Question #1744
A company stores approximately 400 TB of data in Amazon S3 Standard storage monthly. The S3 objects average 75 GB in size and are regularly overwritten using multipart uploads by their worldwide application. While the total number and size of objects remain consistent, the company observes a steady monthly rise in S3 storage costs.
What should a solutions architect recommend to address the cost increase?
Replace multipart uploads with AWS Snowball for data transfers.
Implement an S3 Lifecycle policy to expire incomplete multipart uploads.
Use S3 Intelligent-Tiering to automatically optimize storage costs.

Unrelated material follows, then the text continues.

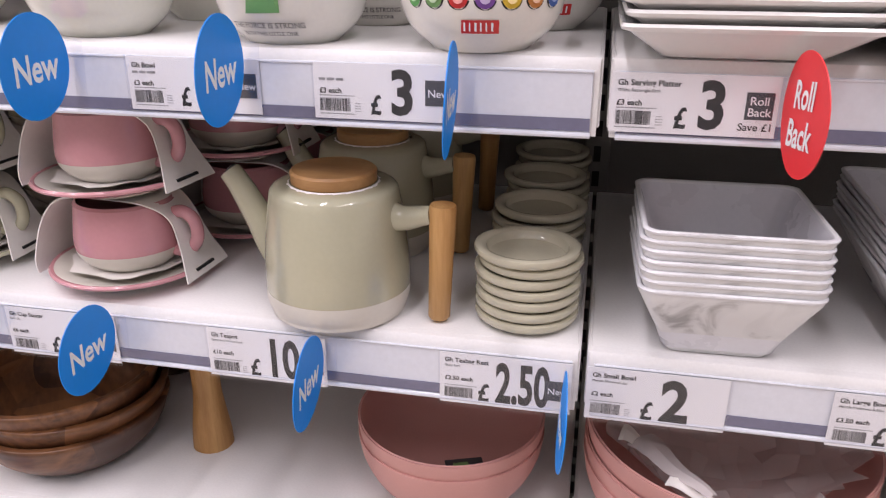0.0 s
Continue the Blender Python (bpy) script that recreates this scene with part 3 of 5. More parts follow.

Set up S3 Cross-Region Replication to reduce regional storage overhead.
Explanation
The correct answer is B.
Why B is correct:
Multipart uploads create temporary parts stored in S3 until the upload completes or is aborted. If incomplete uploads are not cleaned up, these parts accumulate over time, increasing storage costs. An S3 Lifecycle policy can automatically delete incomplete multipart uploads after a specified period (e.g., 7 days), addressing the root cause of the cost increase.
Why other options are incorrect:
- A: AWS Snowball is designed for large-scale data transfers into AWS, not for regular overwrites. Replacing multipart uploads with Snowball would not resolve the issue of incomplete uploads.

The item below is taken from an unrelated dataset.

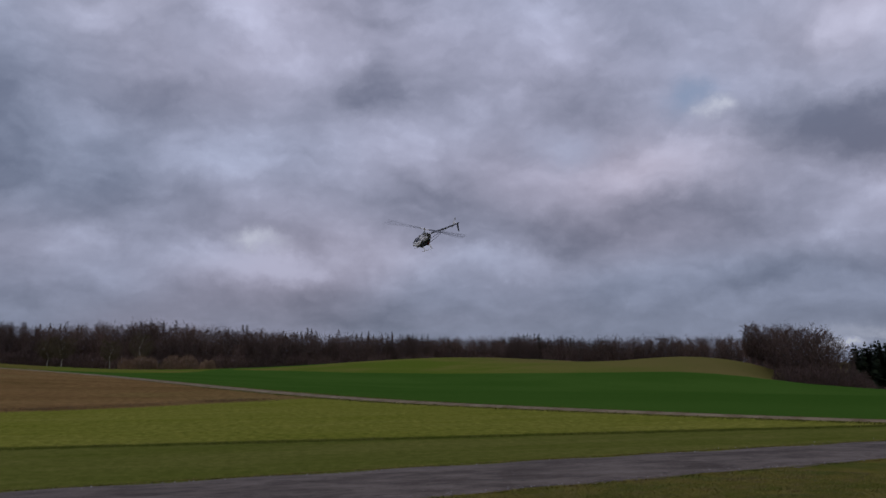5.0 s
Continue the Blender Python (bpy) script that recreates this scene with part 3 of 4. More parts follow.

- C: S3 Intelligent-Tiering optimizes costs based on access patterns but does not address incomplete multipart uploads. The problem here is storage bloat from orphaned parts, not access frequency.
- D: S3 Cross-Region Replication duplicates data across regions, increasing storage costs rather than reducing them.
Key Points:
- Incomplete multipart uploads consume storage until explicitly aborted or expired.
- S3 Lifecycle policies can automate cleanup of incomplete uploads.
- Overwritten objects via multipart uploads may leave residual parts if not managed.